>> BEGIN Dataset excerpt

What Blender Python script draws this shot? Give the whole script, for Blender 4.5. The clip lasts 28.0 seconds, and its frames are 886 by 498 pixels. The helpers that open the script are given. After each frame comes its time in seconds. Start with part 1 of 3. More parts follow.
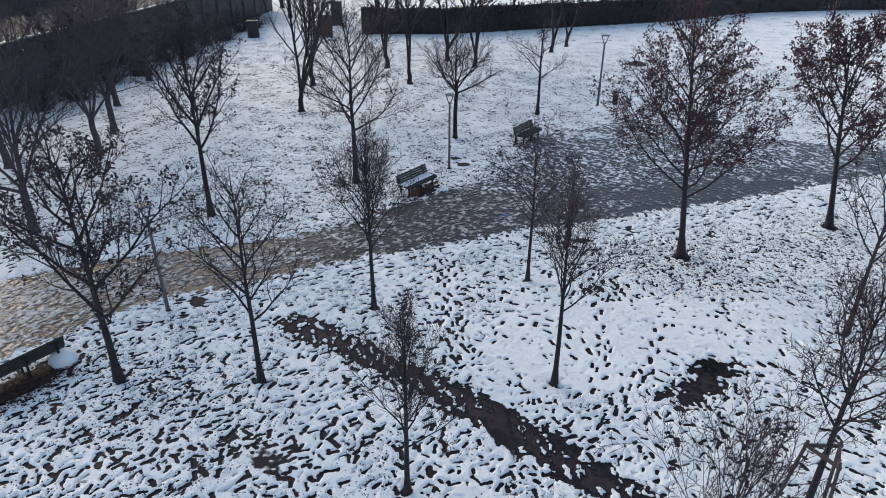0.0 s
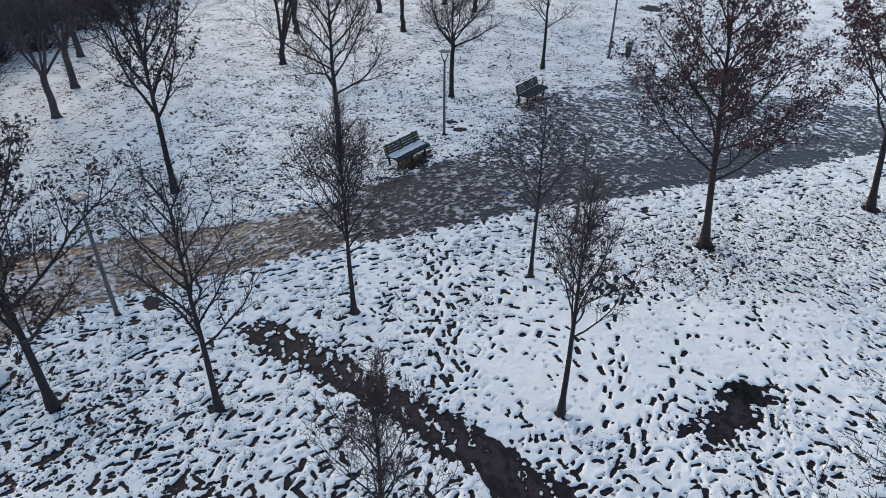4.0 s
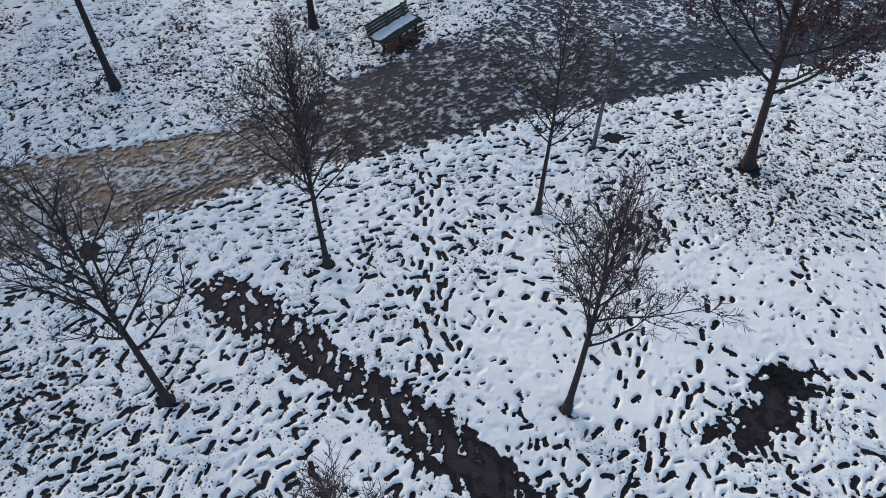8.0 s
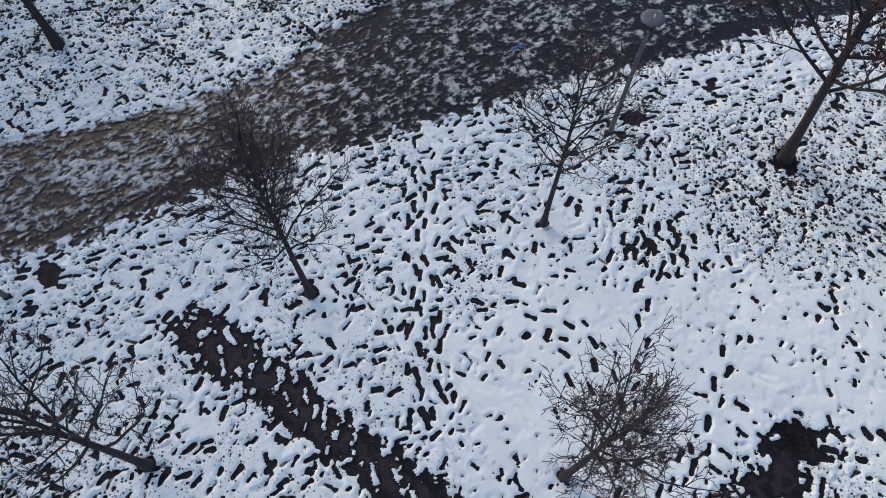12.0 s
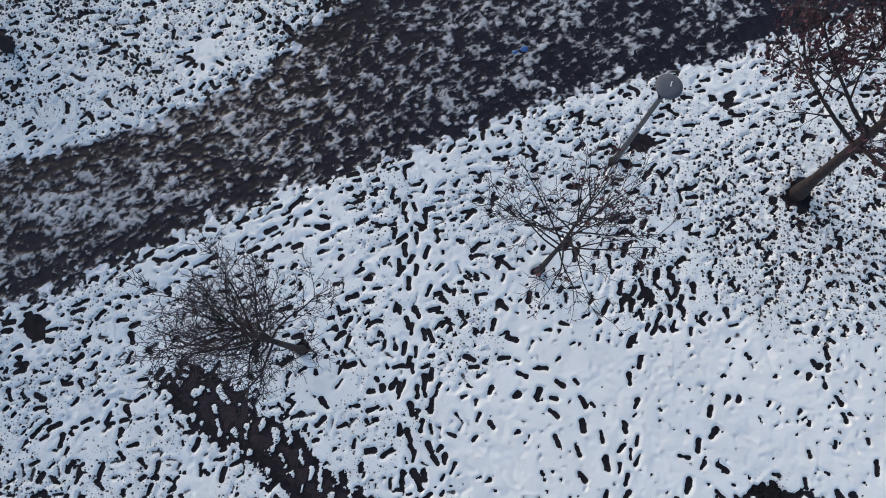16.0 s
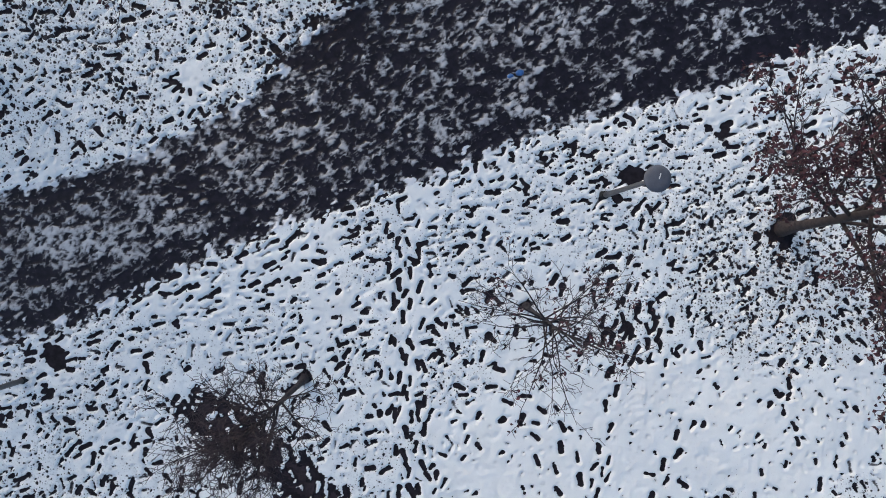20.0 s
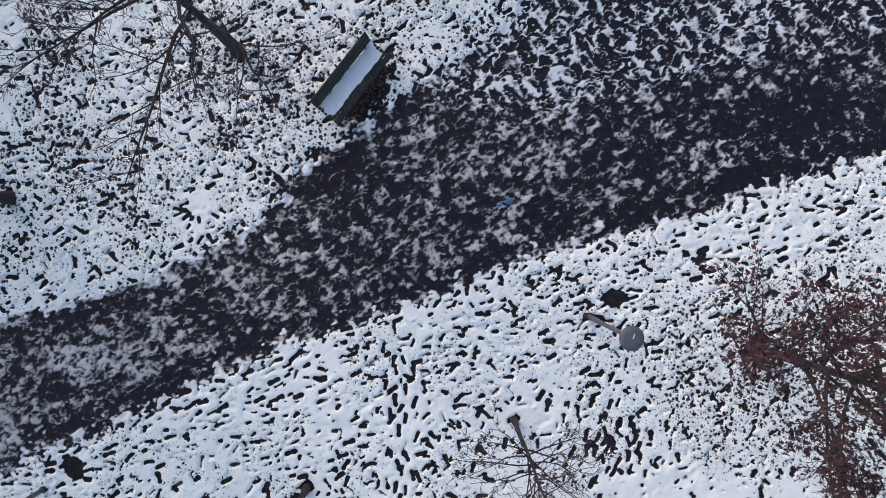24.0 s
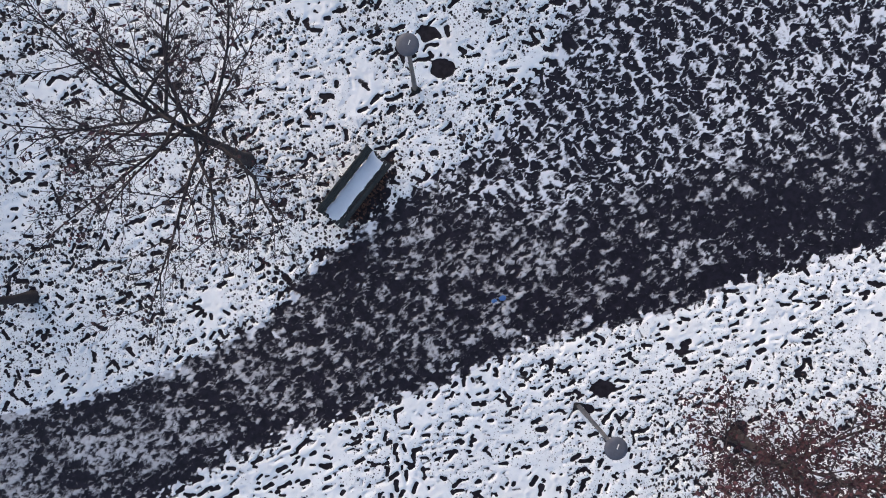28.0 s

>> END Dataset excerpt

◆ **Given task**:
Extract all the data above exactly, excluding every picture.

◆ **Answer to the exercise**:
What Blender Python script draws this shot? Give the whole script, for Blender 4.5. The clip lasts 28.0 seconds, and its frames are 886 by 498 pixels. The helpers that open the script are given. After each frame comes its time in seconds. Start with part 1 of 3. More parts follow.
0.0 s
4.0 s
8.0 s
12.0 s
16.0 s
20.0 s
24.0 s
28.0 s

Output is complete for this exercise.